## [Set exercise]
Reproduce the data below in full and exclude every picture.

## [Data]
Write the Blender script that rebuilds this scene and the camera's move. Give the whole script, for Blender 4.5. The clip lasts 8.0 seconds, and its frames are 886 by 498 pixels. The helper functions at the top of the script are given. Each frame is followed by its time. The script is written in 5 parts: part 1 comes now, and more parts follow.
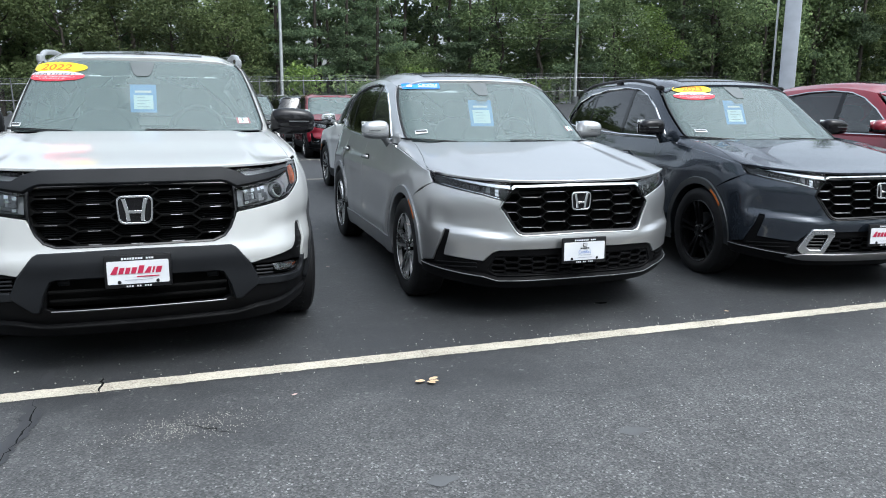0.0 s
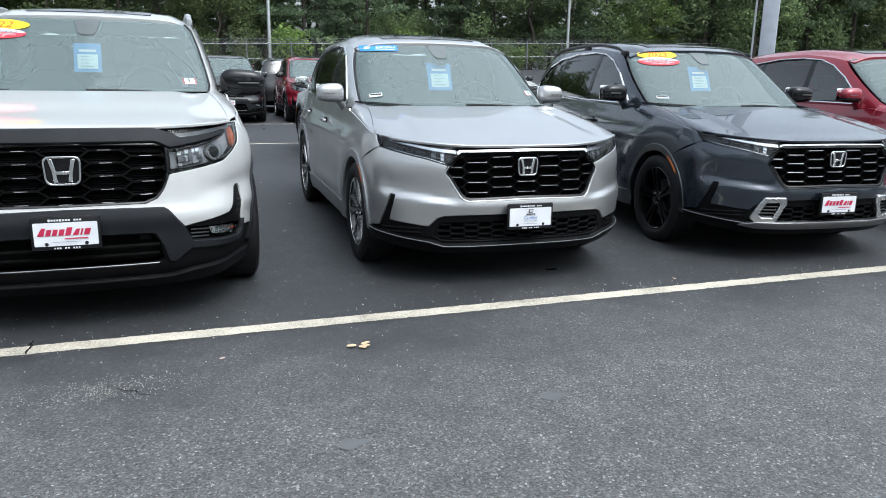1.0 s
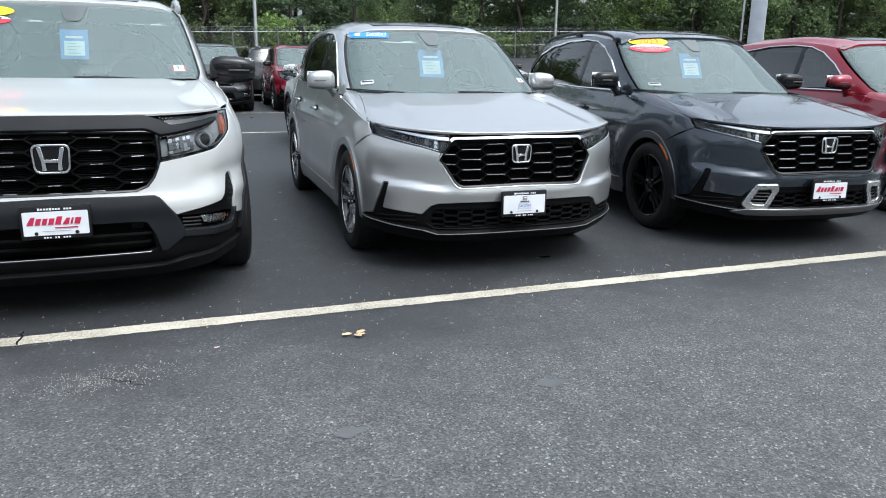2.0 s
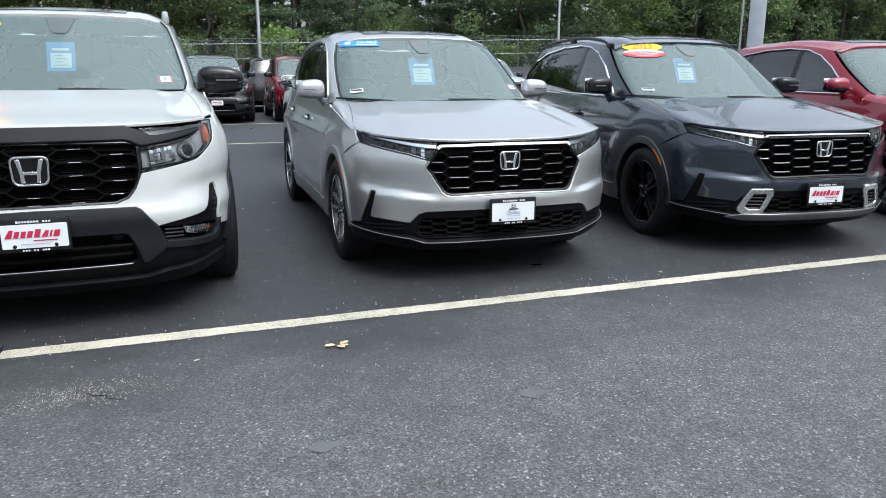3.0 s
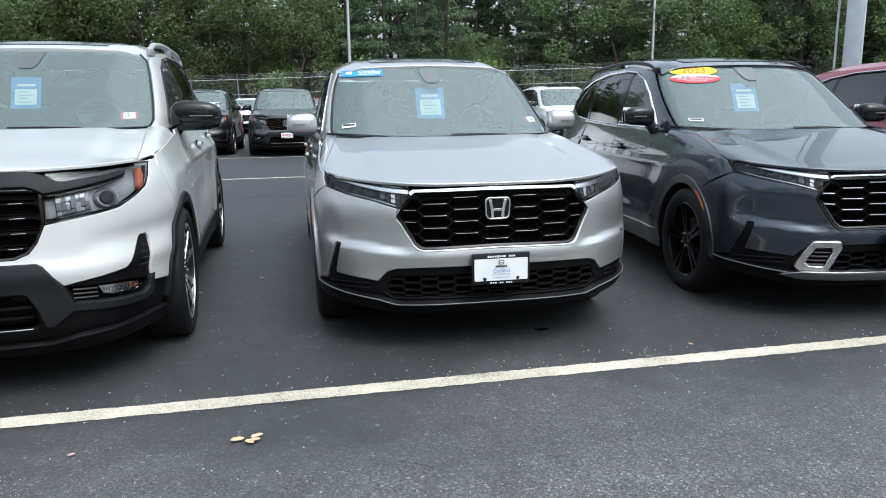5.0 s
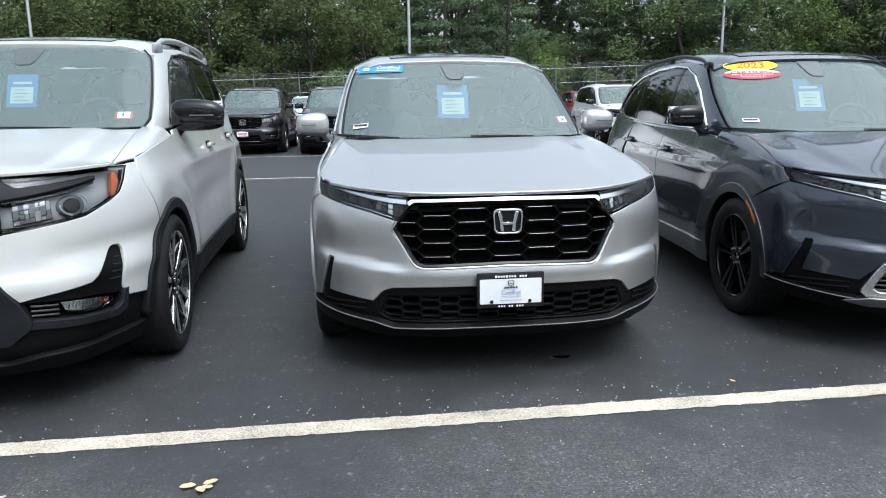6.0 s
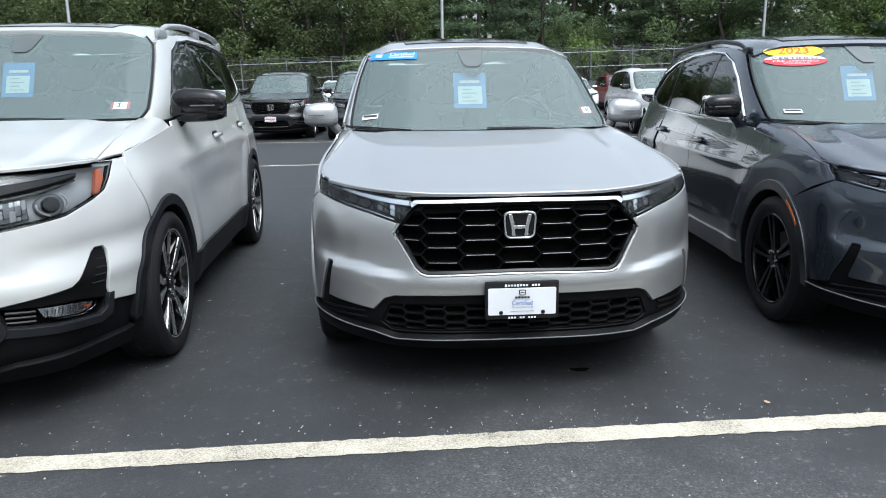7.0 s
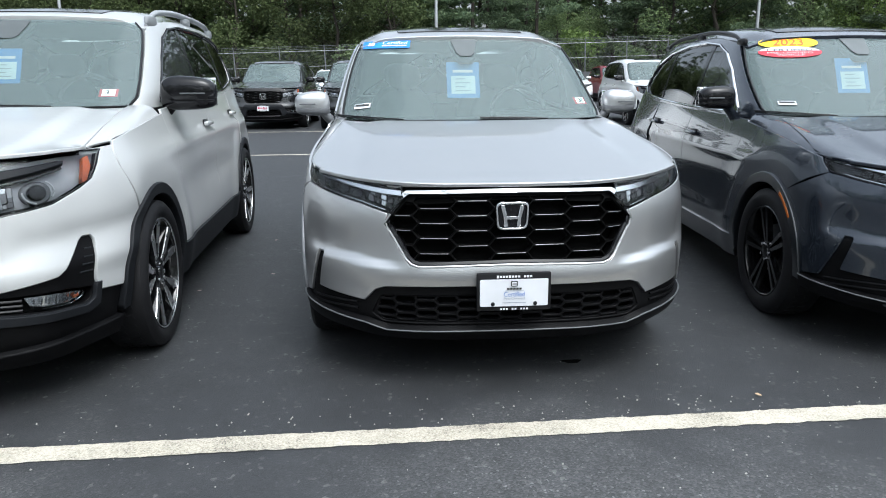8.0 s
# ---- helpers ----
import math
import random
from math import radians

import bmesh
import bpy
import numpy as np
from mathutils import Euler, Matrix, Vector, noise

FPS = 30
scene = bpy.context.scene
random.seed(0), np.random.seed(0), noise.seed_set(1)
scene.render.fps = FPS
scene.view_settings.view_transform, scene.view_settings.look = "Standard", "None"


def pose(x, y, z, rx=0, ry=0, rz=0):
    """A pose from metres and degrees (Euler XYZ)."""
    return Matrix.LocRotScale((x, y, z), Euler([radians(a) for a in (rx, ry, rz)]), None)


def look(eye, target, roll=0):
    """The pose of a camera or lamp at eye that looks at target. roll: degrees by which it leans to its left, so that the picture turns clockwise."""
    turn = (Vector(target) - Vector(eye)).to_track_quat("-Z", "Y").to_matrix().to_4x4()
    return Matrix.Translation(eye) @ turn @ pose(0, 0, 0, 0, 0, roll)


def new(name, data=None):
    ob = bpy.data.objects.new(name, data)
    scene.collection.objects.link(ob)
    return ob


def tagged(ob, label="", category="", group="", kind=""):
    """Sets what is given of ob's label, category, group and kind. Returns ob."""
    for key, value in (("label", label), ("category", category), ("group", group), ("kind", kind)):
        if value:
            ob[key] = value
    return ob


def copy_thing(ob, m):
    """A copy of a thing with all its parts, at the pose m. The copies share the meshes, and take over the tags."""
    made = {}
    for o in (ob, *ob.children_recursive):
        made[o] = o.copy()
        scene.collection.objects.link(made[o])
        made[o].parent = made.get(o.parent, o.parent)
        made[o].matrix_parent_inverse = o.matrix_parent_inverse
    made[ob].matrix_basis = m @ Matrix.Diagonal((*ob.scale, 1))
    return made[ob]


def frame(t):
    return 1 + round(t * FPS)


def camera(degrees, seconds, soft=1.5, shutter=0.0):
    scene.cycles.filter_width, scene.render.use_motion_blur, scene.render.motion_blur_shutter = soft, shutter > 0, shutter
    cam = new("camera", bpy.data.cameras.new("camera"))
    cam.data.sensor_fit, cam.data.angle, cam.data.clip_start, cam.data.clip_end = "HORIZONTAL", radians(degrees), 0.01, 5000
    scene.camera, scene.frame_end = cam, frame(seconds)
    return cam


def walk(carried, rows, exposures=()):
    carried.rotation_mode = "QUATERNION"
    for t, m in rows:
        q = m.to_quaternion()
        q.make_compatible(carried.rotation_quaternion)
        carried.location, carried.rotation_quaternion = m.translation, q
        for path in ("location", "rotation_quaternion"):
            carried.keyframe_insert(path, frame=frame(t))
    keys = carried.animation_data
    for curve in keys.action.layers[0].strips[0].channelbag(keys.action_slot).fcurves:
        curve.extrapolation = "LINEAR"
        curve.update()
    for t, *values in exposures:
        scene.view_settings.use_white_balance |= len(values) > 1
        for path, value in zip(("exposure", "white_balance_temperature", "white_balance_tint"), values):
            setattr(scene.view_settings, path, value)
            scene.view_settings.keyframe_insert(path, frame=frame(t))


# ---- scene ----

## [Answer to this task]
Write the Blender script that rebuilds this scene and the camera's move. Give the whole script, for Blender 4.5. The clip lasts 8.0 seconds, and its frames are 886 by 498 pixels. The helper functions at the top of the script are given. Each frame is followed by its time. The script is written in 5 parts: part 1 comes now, and more parts follow.
0.0 s
1.0 s
2.0 s
3.0 s
5.0 s
6.0 s
7.0 s
8.0 s
# ---- helpers ----
import math
import random
from math import radians

import bmesh
import bpy
import numpy as np
from mathutils import Euler, Matrix, Vector, noise

FPS = 30
scene = bpy.context.scene
random.seed(0), np.random.seed(0), noise.seed_set(1)
scene.render.fps = FPS
scene.view_settings.view_transform, scene.view_settings.look = "Standard", "None"


def pose(x, y, z, rx=0, ry=0, rz=0):
    """A pose from metres and degrees (Euler XYZ)."""
    return Matrix.LocRotScale((x, y, z), Euler([radians(a) for a in (rx, ry, rz)]), None)


def look(eye, target, roll=0):
    """The pose of a camera or lamp at eye that looks at target. roll: degrees by which it leans to its left, so that the picture turns clockwise."""
    turn = (Vector(target) - Vector(eye)).to_track_quat("-Z", "Y").to_matrix().to_4x4()
    return Matrix.Translation(eye) @ turn @ pose(0, 0, 0, 0, 0, roll)


def new(name, data=None):
    ob = bpy.data.objects.new(name, data)
    scene.collection.objects.link(ob)
    return ob


def tagged(ob, label="", category="", group="", kind=""):
    """Sets what is given of ob's label, category, group and kind. Returns ob."""
    for key, value in (("label", label), ("category", category), ("group", group), ("kind", kind)):
        if value:
            ob[key] = value
    return ob


def copy_thing(ob, m):
    """A copy of a thing with all its parts, at the pose m. The copies share the meshes, and take over the tags."""
    made = {}
    for o in (ob, *ob.children_recursive):
        made[o] = o.copy()
        scene.collection.objects.link(made[o])
        made[o].parent = made.get(o.parent, o.parent)
        made[o].matrix_parent_inverse = o.matrix_parent_inverse
    made[ob].matrix_basis = m @ Matrix.Diagonal((*ob.scale, 1))
    return made[ob]


def frame(t):
    return 1 + round(t * FPS)


def camera(degrees, seconds, soft=1.5, shutter=0.0):
    scene.cycles.filter_width, scene.render.use_motion_blur, scene.render.motion_blur_shutter = soft, shutter > 0, shutter
    cam = new("camera", bpy.data.cameras.new("camera"))
    cam.data.sensor_fit, cam.data.angle, cam.data.clip_start, cam.data.clip_end = "HORIZONTAL", radians(degrees), 0.01, 5000
    scene.camera, scene.frame_end = cam, frame(seconds)
    return cam


def walk(carried, rows, exposures=()):
    carried.rotation_mode = "QUATERNION"
    for t, m in rows:
        q = m.to_quaternion()
        q.make_compatible(carried.rotation_quaternion)
        carried.location, carried.rotation_quaternion = m.translation, q
        for path in ("location", "rotation_quaternion"):
            carried.keyframe_insert(path, frame=frame(t))
    keys = carried.animation_data
    for curve in keys.action.layers[0].strips[0].channelbag(keys.action_slot).fcurves:
        curve.extrapolation = "LINEAR"
        curve.update()
    for t, *values in exposures:
        scene.view_settings.use_white_balance |= len(values) > 1
        for path, value in zip(("exposure", "white_balance_temperature", "white_balance_tint"), values):
            setattr(scene.view_settings, path, value)
            scene.view_settings.keyframe_insert(path, frame=frame(t))


# ---- scene ----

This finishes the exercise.